Seedat even asked a friend to call Ms Yusuf’s interstate father and impersonate a police officer.

Ms Yusuf was reported missing four days after her death and the police made the grim discovery the following day.

She had been buried in a hole made by a contractor who was told it was to install a pool for the children, the court heard.

Ms Yusuf’s cause of death remains unknown but she had bruising and lacerations to her scalp, which Seedat told police he inflicted with a tyre lever. He later said he strangled Ms Yusuf.

She had sand in her mouth, but not in her airways.

Mr Cogin said she died as a result of Seedat’s “brutal and sustained actions” but it was not known whether she was still alive when she was buried.

He said there was no evidence Ms Yusuf was intending to leave her husband, rather it was Seedat who had become uninterested.

Mr Cogin said Seedat had intended to try to pursue a relationship with his sister-in-law, as evidenced in the tone of his text messages to her, although she viewed him as a brother according to her victim impact statement.
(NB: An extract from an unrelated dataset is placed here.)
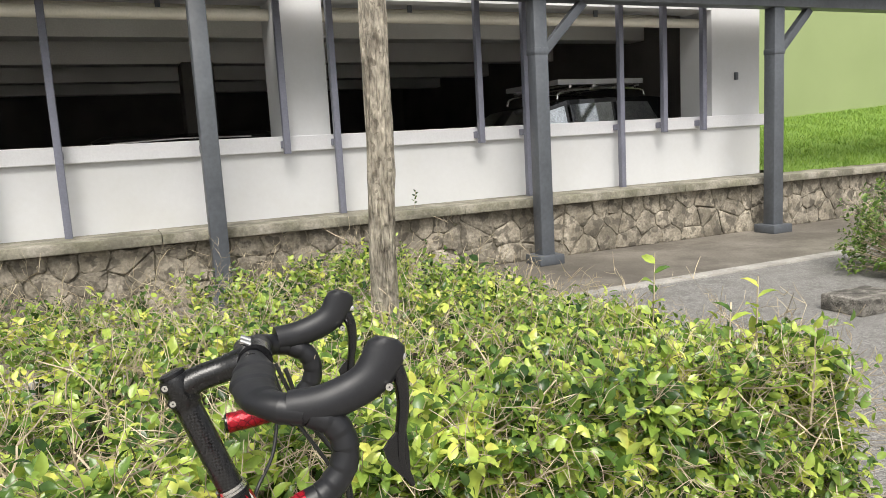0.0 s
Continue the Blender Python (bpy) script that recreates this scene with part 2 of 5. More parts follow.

Seedat had also searched online: “Can you marry brother-in-law if sister dead, Muslim?”

Defence counsel Bernard Standish conceded the murder was premeditated and said his client was ashamed.

“There is not a day that goes by that he does not think about what he has done,” he said.

The children now live interstate with Ms Yusuf’s parents and do not know what happened to their mother.

The court heard Seedat was also facing fraud charges, with allegations he stole $5.7 million.

Justice Bruno Fiannaca will sentence Seedat for murder on May 27.